Vamos a perseguir —como cuando teníamos quince años— esa especie de letargo que creaban esos besos dados por primera vez, que, desconociendo aún los pormenores y regocijos del sexo, nos hacían contraer la panza, desmadejar la conciencia y sin duda desafiar las reglas de los preocupados padres.

Vamos a premiar a los buenos besadores, besándolos una noche entera. Y vamos a tratar de remediar con paciencia los estragos de aquellos pésimos besadores, besándolos también hasta que aprendan. De hecho vamos a besar aun con más ahínco a esos que no saben qué hacer con sus labios y su lengua para liberar al mundo de su condena, casi como solidaridad de género.

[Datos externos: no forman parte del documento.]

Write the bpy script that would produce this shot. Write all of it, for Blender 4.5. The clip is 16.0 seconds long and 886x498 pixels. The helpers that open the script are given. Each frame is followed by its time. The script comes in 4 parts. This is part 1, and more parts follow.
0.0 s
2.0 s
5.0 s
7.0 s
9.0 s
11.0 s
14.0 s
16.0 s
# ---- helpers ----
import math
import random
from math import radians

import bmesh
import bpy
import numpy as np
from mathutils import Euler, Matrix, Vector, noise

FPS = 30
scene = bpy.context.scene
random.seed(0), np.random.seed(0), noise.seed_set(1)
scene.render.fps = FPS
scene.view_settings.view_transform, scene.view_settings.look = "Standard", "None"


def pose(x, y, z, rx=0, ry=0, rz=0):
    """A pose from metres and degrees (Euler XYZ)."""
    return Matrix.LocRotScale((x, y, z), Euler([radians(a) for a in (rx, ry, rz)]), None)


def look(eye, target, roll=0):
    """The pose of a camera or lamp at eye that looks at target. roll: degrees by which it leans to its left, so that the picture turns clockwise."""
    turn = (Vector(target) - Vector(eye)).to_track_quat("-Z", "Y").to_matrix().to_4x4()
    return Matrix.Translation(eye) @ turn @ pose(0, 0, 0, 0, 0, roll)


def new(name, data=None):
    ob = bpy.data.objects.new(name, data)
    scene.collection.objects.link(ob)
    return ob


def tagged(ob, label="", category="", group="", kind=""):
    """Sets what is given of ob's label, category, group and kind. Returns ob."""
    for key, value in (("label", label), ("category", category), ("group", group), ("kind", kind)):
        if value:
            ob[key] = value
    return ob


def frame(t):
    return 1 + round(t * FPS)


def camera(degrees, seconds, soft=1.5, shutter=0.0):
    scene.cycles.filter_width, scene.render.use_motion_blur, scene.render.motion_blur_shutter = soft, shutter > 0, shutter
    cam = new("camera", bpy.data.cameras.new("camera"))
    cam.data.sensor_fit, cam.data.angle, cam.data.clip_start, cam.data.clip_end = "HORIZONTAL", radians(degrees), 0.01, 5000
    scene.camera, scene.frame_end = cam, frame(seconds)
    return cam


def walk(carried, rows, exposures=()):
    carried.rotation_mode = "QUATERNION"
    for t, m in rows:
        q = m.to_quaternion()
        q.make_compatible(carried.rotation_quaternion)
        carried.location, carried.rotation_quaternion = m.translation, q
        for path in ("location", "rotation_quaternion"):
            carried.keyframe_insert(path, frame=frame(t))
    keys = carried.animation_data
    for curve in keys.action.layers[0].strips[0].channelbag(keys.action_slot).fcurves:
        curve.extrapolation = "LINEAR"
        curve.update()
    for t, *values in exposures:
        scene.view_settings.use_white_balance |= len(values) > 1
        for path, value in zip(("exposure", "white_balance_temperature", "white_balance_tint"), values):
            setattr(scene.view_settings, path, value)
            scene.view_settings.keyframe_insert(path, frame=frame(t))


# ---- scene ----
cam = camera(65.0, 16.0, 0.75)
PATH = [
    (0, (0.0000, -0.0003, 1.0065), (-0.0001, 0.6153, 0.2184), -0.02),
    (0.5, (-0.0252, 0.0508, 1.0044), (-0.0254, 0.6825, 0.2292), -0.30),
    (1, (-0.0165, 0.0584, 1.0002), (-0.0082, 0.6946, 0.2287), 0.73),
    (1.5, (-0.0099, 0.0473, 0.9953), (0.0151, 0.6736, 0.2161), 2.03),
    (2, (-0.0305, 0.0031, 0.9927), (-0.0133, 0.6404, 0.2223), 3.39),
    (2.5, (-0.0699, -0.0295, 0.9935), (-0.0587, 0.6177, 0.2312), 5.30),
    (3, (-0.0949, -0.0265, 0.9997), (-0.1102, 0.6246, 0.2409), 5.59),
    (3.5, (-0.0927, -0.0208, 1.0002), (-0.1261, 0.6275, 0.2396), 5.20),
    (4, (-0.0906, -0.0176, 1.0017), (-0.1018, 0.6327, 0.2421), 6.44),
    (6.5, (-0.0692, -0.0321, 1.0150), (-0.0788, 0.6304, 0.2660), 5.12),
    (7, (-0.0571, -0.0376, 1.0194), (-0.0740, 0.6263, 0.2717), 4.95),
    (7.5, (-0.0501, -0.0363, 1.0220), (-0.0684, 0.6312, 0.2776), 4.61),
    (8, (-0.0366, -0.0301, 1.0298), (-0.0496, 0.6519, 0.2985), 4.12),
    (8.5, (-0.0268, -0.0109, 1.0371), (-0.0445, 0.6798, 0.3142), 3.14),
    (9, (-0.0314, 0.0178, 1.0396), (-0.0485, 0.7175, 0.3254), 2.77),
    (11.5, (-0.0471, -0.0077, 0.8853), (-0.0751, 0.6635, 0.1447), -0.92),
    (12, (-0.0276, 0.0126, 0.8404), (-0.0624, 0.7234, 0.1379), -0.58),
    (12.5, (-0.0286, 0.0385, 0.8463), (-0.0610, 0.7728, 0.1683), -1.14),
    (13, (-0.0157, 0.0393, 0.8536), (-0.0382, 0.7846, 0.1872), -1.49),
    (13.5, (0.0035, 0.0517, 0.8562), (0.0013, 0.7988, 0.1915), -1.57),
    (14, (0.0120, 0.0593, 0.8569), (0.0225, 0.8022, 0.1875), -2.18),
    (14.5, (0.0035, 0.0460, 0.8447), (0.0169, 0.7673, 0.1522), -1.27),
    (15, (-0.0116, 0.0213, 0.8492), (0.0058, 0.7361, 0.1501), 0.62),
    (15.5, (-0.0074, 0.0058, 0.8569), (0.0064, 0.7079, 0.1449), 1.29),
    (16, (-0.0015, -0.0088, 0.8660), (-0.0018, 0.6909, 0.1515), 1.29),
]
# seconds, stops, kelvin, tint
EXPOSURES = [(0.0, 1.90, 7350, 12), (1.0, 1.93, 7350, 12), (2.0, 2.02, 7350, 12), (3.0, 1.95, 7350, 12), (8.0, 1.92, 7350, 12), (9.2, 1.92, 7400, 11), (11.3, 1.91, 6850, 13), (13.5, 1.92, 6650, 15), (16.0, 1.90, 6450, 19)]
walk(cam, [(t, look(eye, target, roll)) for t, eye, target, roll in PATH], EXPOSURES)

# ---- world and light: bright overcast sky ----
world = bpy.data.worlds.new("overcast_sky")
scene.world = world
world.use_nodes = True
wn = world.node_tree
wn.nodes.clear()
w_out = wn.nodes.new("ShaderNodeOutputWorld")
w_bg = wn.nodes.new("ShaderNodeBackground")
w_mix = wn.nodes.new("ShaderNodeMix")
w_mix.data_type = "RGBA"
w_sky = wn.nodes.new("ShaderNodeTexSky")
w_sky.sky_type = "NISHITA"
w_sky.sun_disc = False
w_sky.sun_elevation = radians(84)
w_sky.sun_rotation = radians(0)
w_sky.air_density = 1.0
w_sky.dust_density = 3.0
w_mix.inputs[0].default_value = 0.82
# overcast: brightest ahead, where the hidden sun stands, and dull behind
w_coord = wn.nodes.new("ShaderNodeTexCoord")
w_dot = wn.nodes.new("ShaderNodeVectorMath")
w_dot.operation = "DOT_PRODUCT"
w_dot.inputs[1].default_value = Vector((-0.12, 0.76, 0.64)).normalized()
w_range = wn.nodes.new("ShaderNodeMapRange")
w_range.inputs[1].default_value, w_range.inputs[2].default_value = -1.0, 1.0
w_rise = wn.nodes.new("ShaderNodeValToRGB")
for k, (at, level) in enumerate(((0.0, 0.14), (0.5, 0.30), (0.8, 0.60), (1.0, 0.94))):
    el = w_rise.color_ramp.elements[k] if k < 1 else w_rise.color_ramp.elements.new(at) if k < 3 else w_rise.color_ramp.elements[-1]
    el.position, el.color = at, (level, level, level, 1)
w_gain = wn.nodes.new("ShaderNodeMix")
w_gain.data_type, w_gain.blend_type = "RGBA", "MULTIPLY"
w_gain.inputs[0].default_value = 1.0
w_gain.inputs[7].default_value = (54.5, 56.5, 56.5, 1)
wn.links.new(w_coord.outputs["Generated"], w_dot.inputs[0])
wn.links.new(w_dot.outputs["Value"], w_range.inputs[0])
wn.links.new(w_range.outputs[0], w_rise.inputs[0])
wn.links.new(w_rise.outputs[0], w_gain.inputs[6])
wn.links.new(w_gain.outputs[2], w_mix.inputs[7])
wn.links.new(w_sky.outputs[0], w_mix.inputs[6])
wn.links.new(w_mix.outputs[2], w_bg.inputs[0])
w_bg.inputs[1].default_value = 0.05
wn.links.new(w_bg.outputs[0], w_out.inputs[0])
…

Pero que se besen no solo los novios jóvenes o los nuevos amantes, que se besen más los esposos que han encontrado en el sexo rutinario en la cama su único camino para acceder al deseo del otro. Que el beso sea el acto transgresor, la señal de completa vulnerabilidad, un inesperado retorno al pasado.

Las parejas dejan de besarse largamente como si por el hecho de poder tener sexo de manera irrestricta y a cualquier hora (en realidad, cuando los hijos y el trabajo lo permiten) hubiera que besarse menos. Debería ser al contrario, la vida en pareja debería construirse de un largo discurrir de besos en los bares, en la ducha, en la cocina, porque los besos —que son más propios de los extraños— justamente ponen a la pareja de nuevo en ese lugar de novedad, de comienzo, de intención de seducir, de boca que se desea.

Vamos a besar más, a besar de nuevo, a ser lentas, y que sean los besos la máxima recompensa. Sin las promesas de un orgasmo nadie tendrá que esperar del otro un signo de reafirmación de su buen desempeño. El beso será su máxima promesa.